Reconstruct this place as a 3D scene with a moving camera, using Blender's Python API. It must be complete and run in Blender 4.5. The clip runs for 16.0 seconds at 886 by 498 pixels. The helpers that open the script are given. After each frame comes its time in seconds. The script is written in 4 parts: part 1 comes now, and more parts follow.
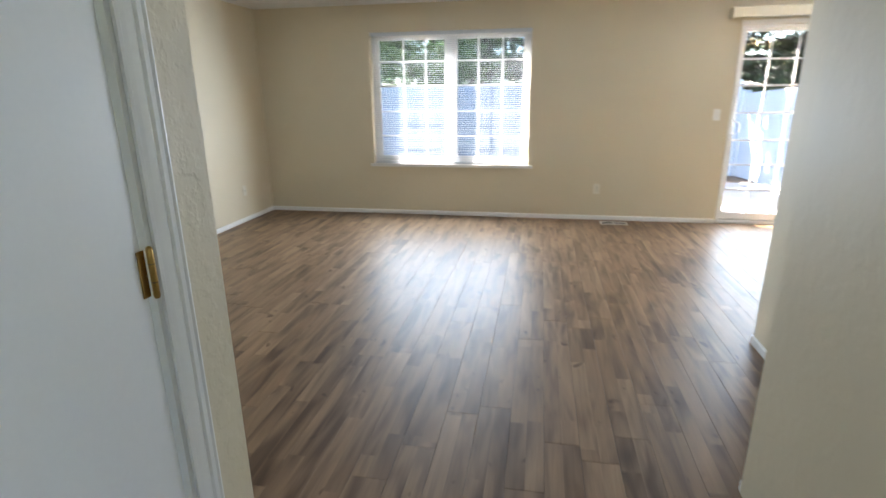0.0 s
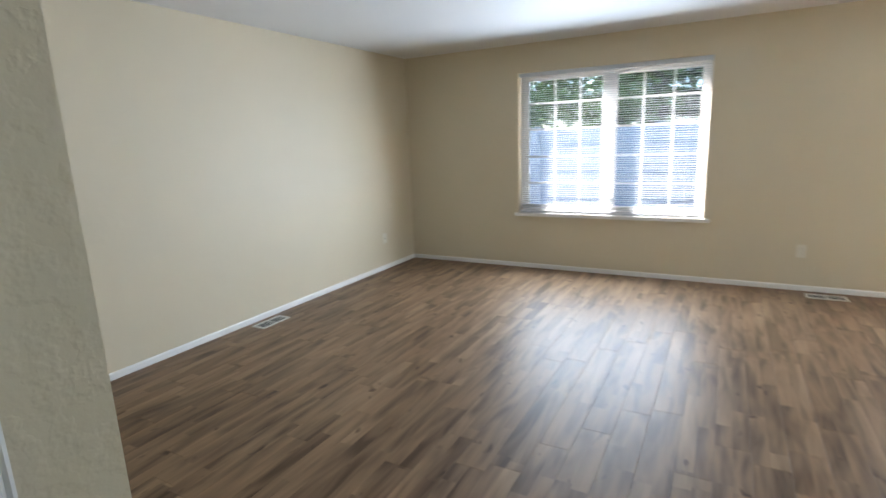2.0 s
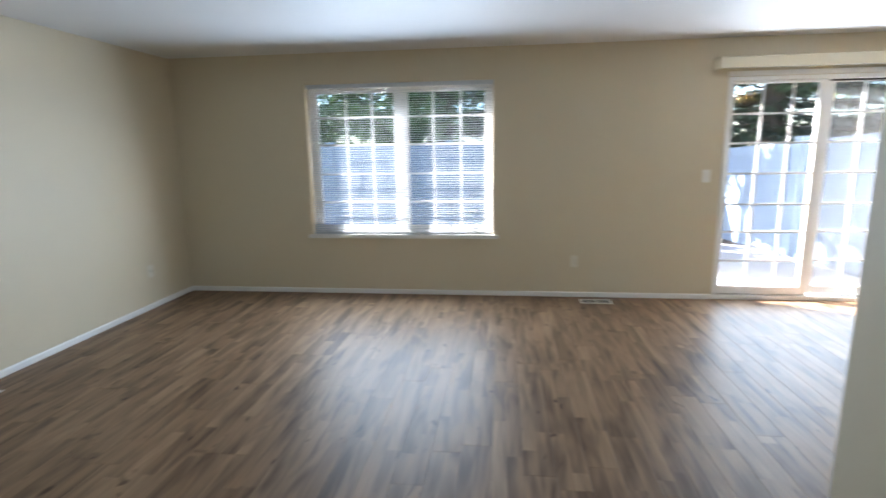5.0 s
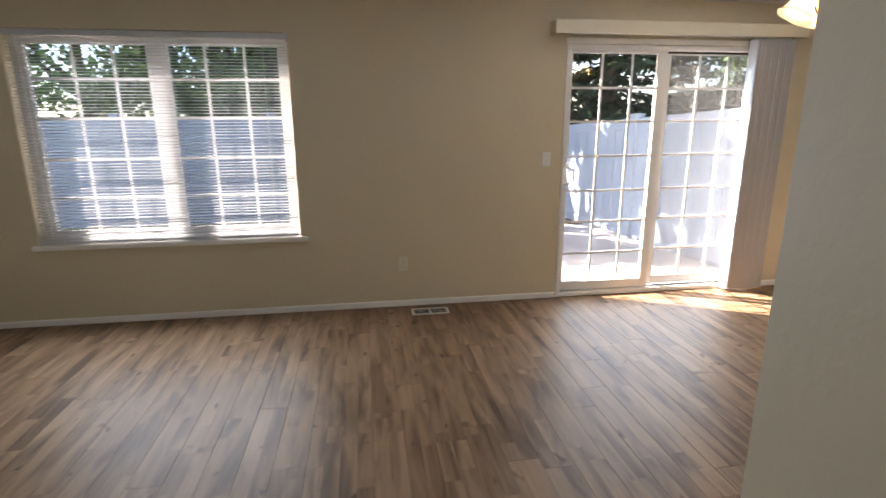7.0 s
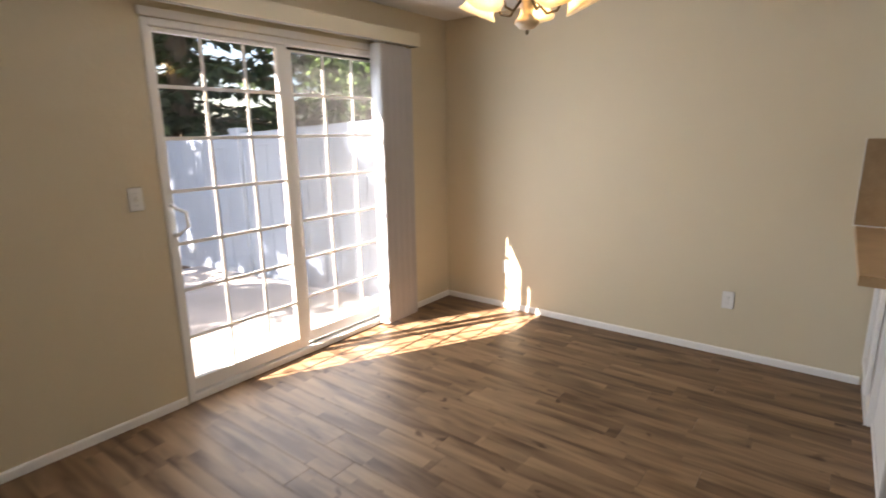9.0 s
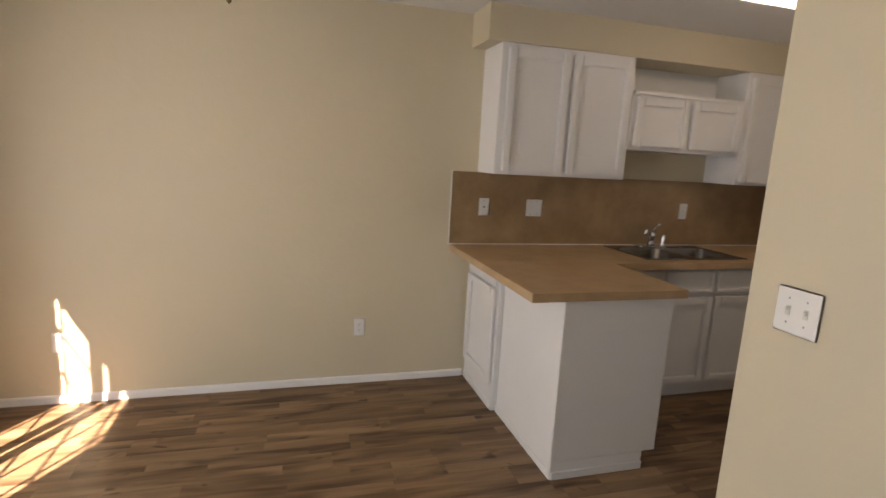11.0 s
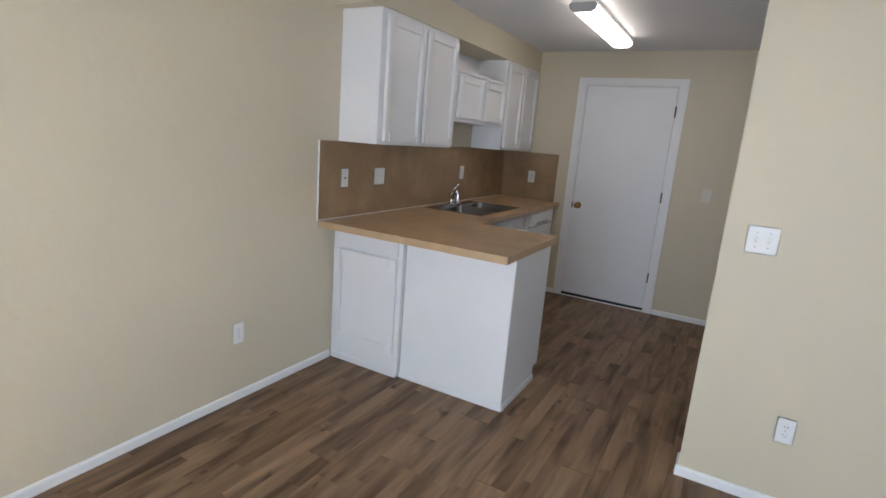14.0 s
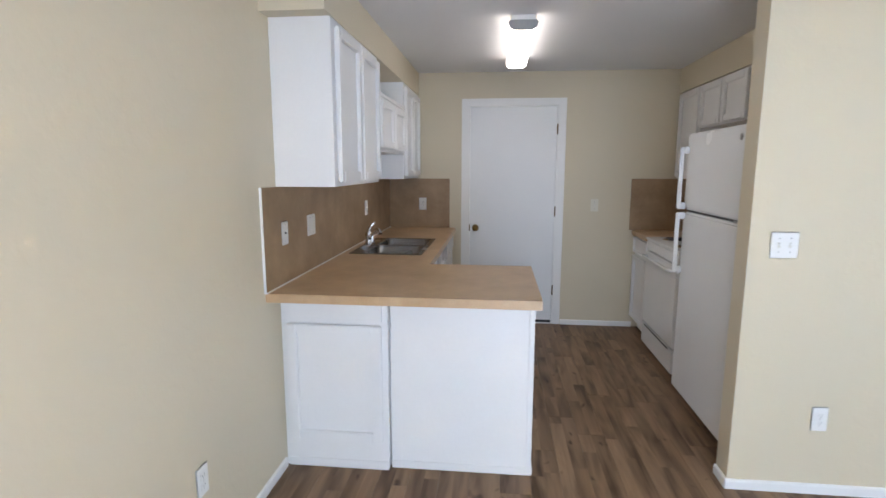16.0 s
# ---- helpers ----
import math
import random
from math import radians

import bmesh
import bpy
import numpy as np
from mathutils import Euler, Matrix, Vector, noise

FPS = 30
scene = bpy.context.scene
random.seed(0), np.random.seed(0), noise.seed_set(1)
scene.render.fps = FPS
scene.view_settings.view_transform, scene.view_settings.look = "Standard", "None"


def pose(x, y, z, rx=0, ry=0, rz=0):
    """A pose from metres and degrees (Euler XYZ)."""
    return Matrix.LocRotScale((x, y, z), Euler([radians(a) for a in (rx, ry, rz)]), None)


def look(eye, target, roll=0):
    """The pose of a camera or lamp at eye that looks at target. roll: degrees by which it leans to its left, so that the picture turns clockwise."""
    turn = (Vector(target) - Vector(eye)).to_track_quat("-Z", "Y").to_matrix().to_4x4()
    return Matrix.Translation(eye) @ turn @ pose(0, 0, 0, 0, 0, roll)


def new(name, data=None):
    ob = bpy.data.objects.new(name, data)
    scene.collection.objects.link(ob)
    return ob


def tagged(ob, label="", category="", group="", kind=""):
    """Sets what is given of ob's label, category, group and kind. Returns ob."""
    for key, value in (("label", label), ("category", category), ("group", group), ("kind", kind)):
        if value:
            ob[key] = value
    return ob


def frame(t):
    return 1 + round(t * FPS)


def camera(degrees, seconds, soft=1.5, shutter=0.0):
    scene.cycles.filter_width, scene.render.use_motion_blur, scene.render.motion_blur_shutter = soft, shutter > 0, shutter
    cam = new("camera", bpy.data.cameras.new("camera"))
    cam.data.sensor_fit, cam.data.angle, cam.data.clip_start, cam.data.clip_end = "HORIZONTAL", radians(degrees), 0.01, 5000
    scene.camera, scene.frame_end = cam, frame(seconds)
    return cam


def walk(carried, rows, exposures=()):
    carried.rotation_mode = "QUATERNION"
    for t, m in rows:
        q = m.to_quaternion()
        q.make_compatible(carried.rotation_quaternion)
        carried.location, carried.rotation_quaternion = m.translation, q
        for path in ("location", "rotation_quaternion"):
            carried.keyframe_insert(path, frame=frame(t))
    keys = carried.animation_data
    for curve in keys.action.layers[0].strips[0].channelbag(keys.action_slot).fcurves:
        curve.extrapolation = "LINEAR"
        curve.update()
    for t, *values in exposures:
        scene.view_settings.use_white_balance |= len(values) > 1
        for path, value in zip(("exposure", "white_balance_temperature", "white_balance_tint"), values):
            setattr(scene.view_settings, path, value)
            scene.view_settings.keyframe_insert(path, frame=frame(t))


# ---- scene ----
cam = camera(81.2, 16.0, shutter=0.4)
PATH = [
    (0, (0.425, 0.459, 1.382), (0.074, 2.342, 0.808), -0.6),
    (0.5, (0.502, 0.591, 1.386), (-0.084, 2.446, 0.922), 1.2),
    (1, (0.499, 0.757, 1.388), (-0.101, 2.623, 0.991), 0.2),
    (1.5, (0.44, 0.937, 1.413), (-0.149, 2.809, 1.026), -1.6),
    (2, (0.463, 1.106, 1.407), (-0.483, 2.819, 0.994), -2.2),
    (2.5, (0.477, 1.203, 1.413), (-0.662, 2.809, 1.062), -0.1),
    (3, (0.457, 1.241, 1.408), (-0.666, 2.868, 1.105), 0.8),
    (3.5, (0.438, 1.25, 1.41), (-0.777, 2.815, 1.136), -0.6),
    (4, (0.438, 1.277, 1.418), (-0.711, 2.892, 1.15), -0.5),
    (4.5, (0.419, 1.356, 1.401), (-0.351, 3.17, 1.06), -0.1),
    (5, (0.398, 1.452, 1.428), (0.166, 3.402, 1.047), -0.9),
    (5.2, (0.41, 1.5, 1.422), (0.367, 3.461, 1.032), -1.1),
    (7.3, (0.864, 2.666, 1.467), (1.295, 4.557, 0.977), -0.2),
    (7.5, (0.908, 2.807, 1.472), (1.49, 4.661, 1.001), -0.5),
    (8, (1.013, 3.146, 1.469), (1.905, 4.874, 1.004), 0.3),
    (8.5, (1.064, 3.468, 1.462), (2.325, 4.931, 0.941), -1.1),
    (9, (1.13, 3.691, 1.449), (2.677, 4.878, 1.007), -0.8),
    (9.5, (1.281, 3.902, 1.472), (3.041, 4.768, 1.081), -0.5),
    (10, (1.399, 4.057, 1.463), (3.323, 4.429, 1.061), 1.7),
    (10.2, (1.43, 4.132, 1.462), (3.383, 4.297, 1.062), 1.7),
    (12.3, (1.93, 5.411, 1.483), (3.403, 4.086, 1.213), 5),
    (12.5, (2, 5.501, 1.474), (3.403, 4.103, 1.191), 4.7),
    (13, (2.19, 5.662, 1.494), (3.394, 4.095, 1.184), 4.4),
    (13.5, (2.381, 5.812, 1.489), (3.436, 4.154, 1.118), 2.5),
    (14, (2.609, 5.883, 1.458), (3.551, 4.171, 1.035), 4.6),
    (14.5, (2.916, 5.85, 1.467), (3.736, 4.065, 1.091), 1.2),
    (15, (3.232, 5.866, 1.466), (3.725, 3.956, 1.138), 2.9),
    (15.5, (3.479, 5.867, 1.481), (3.739, 3.909, 1.167), 2.5),
    (16, (3.709, 5.751, 1.471), (3.915, 3.785, 1.162), 0.1),
]
EXPOSURES = [(0.0, 4.40, 6650, 14), (1.5, 4.28, 6550, 14), (3.5, 4.26, 6450, 14), (5.0, 3.84, 6250, 13), (7.3, 3.28, 7800, 23), (8.0, 3.20, 9300, 27), (8.5, 3.22, 8100, 23), (9.0, 3.10, 7800, 22), (9.5, 2.94, 8700, 25), (10.0, 2.68, 10000, 28), (12.3, 3.20, 6500, 17), (14.0, 3.25, 6500, 17), (15.0, 3.42, 6850, 18), (16.0, 3.68, 6350, 17)]
walk(cam, [(t, look(eye, target, roll)) for t, eye, target, roll in PATH], EXPOSURES)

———

> Problem: Leave out all pictures, then copy the remaining material exactly.

> Correct result:
Reconstruct this place as a 3D scene with a moving camera, using Blender's Python API. It must be complete and run in Blender 4.5. The clip runs for 16.0 seconds at 886 by 498 pixels. The helpers that open the script are given. After each frame comes its time in seconds. The script is written in 4 parts: part 1 comes now, and more parts follow.
0.0 s
2.0 s
5.0 s
7.0 s
9.0 s
11.0 s
14.0 s
16.0 s
# ---- helpers ----
import math
import random
from math import radians

import bmesh
import bpy
import numpy as np
from mathutils import Euler, Matrix, Vector, noise

FPS = 30
scene = bpy.context.scene
random.seed(0), np.random.seed(0), noise.seed_set(1)
scene.render.fps = FPS
scene.view_settings.view_transform, scene.view_settings.look = "Standard", "None"


def pose(x, y, z, rx=0, ry=0, rz=0):
    """A pose from metres and degrees (Euler XYZ)."""
    return Matrix.LocRotScale((x, y, z), Euler([radians(a) for a in (rx, ry, rz)]), None)


def look(eye, target, roll=0):
    """The pose of a camera or lamp at eye that looks at target. roll: degrees by which it leans to its left, so that the picture turns clockwise."""
    turn = (Vector(target) - Vector(eye)).to_track_quat("-Z", "Y").to_matrix().to_4x4()
    return Matrix.Translation(eye) @ turn @ pose(0, 0, 0, 0, 0, roll)


def new(name, data=None):
    ob = bpy.data.objects.new(name, data)
    scene.collection.objects.link(ob)
    return ob


def tagged(ob, label="", category="", group="", kind=""):
    """Sets what is given of ob's label, category, group and kind. Returns ob."""
    for key, value in (("label", label), ("category", category), ("group", group), ("kind", kind)):
        if value:
            ob[key] = value
    return ob


def frame(t):
    return 1 + round(t * FPS)


def camera(degrees, seconds, soft=1.5, shutter=0.0):
    scene.cycles.filter_width, scene.render.use_motion_blur, scene.render.motion_blur_shutter = soft, shutter > 0, shutter
    cam = new("camera", bpy.data.cameras.new("camera"))
    cam.data.sensor_fit, cam.data.angle, cam.data.clip_start, cam.data.clip_end = "HORIZONTAL", radians(degrees), 0.01, 5000
    scene.camera, scene.frame_end = cam, frame(seconds)
    return cam


def walk(carried, rows, exposures=()):
    carried.rotation_mode = "QUATERNION"
    for t, m in rows:
        q = m.to_quaternion()
        q.make_compatible(carried.rotation_quaternion)
        carried.location, carried.rotation_quaternion = m.translation, q
        for path in ("location", "rotation_quaternion"):
            carried.keyframe_insert(path, frame=frame(t))
    keys = carried.animation_data
    for curve in keys.action.layers[0].strips[0].channelbag(keys.action_slot).fcurves:
        curve.extrapolation = "LINEAR"
        curve.update()
    for t, *values in exposures:
        scene.view_settings.use_white_balance |= len(values) > 1
        for path, value in zip(("exposure", "white_balance_temperature", "white_balance_tint"), values):
            setattr(scene.view_settings, path, value)
            scene.view_settings.keyframe_insert(path, frame=frame(t))


# ---- scene ----
cam = camera(81.2, 16.0, shutter=0.4)
PATH = [
    (0, (0.425, 0.459, 1.382), (0.074, 2.342, 0.808), -0.6),
    (0.5, (0.502, 0.591, 1.386), (-0.084, 2.446, 0.922), 1.2),
    (1, (0.499, 0.757, 1.388), (-0.101, 2.623, 0.991), 0.2),
    (1.5, (0.44, 0.937, 1.413), (-0.149, 2.809, 1.026), -1.6),
    (2, (0.463, 1.106, 1.407), (-0.483, 2.819, 0.994), -2.2),
    (2.5, (0.477, 1.203, 1.413), (-0.662, 2.809, 1.062), -0.1),
    (3, (0.457, 1.241, 1.408), (-0.666, 2.868, 1.105), 0.8),
    (3.5, (0.438, 1.25, 1.41), (-0.777, 2.815, 1.136), -0.6),
    (4, (0.438, 1.277, 1.418), (-0.711, 2.892, 1.15), -0.5),
    (4.5, (0.419, 1.356, 1.401), (-0.351, 3.17, 1.06), -0.1),
    (5, (0.398, 1.452, 1.428), (0.166, 3.402, 1.047), -0.9),
    (5.2, (0.41, 1.5, 1.422), (0.367, 3.461, 1.032), -1.1),
    (7.3, (0.864, 2.666, 1.467), (1.295, 4.557, 0.977), -0.2),
    (7.5, (0.908, 2.807, 1.472), (1.49, 4.661, 1.001), -0.5),
    (8, (1.013, 3.146, 1.469), (1.905, 4.874, 1.004), 0.3),
    (8.5, (1.064, 3.468, 1.462), (2.325, 4.931, 0.941), -1.1),
    (9, (1.13, 3.691, 1.449), (2.677, 4.878, 1.007), -0.8),
    (9.5, (1.281, 3.902, 1.472), (3.041, 4.768, 1.081), -0.5),
    (10, (1.399, 4.057, 1.463), (3.323, 4.429, 1.061), 1.7),
    (10.2, (1.43, 4.132, 1.462), (3.383, 4.297, 1.062), 1.7),
    (12.3, (1.93, 5.411, 1.483), (3.403, 4.086, 1.213), 5),
    (12.5, (2, 5.501, 1.474), (3.403, 4.103, 1.191), 4.7),
    (13, (2.19, 5.662, 1.494), (3.394, 4.095, 1.184), 4.4),
    (13.5, (2.381, 5.812, 1.489), (3.436, 4.154, 1.118), 2.5),
    (14, (2.609, 5.883, 1.458), (3.551, 4.171, 1.035), 4.6),
    (14.5, (2.916, 5.85, 1.467), (3.736, 4.065, 1.091), 1.2),
    (15, (3.232, 5.866, 1.466), (3.725, 3.956, 1.138), 2.9),
    (15.5, (3.479, 5.867, 1.481), (3.739, 3.909, 1.167), 2.5),
    (16, (3.709, 5.751, 1.471), (3.915, 3.785, 1.162), 0.1),
]
EXPOSURES = [(0.0, 4.40, 6650, 14), (1.5, 4.28, 6550, 14), (3.5, 4.26, 6450, 14), (5.0, 3.84, 6250, 13), (7.3, 3.28, 7800, 23), (8.0, 3.20, 9300, 27), (8.5, 3.22, 8100, 23), (9.0, 3.10, 7800, 22), (9.5, 2.94, 8700, 25), (10.0, 2.68, 10000, 28), (12.3, 3.20, 6500, 17), (14.0, 3.25, 6500, 17), (15.0, 3.42, 6850, 18), (16.0, 3.68, 6350, 17)]
walk(cam, [(t, look(eye, target, roll)) for t, eye, target, roll in PATH], EXPOSURES)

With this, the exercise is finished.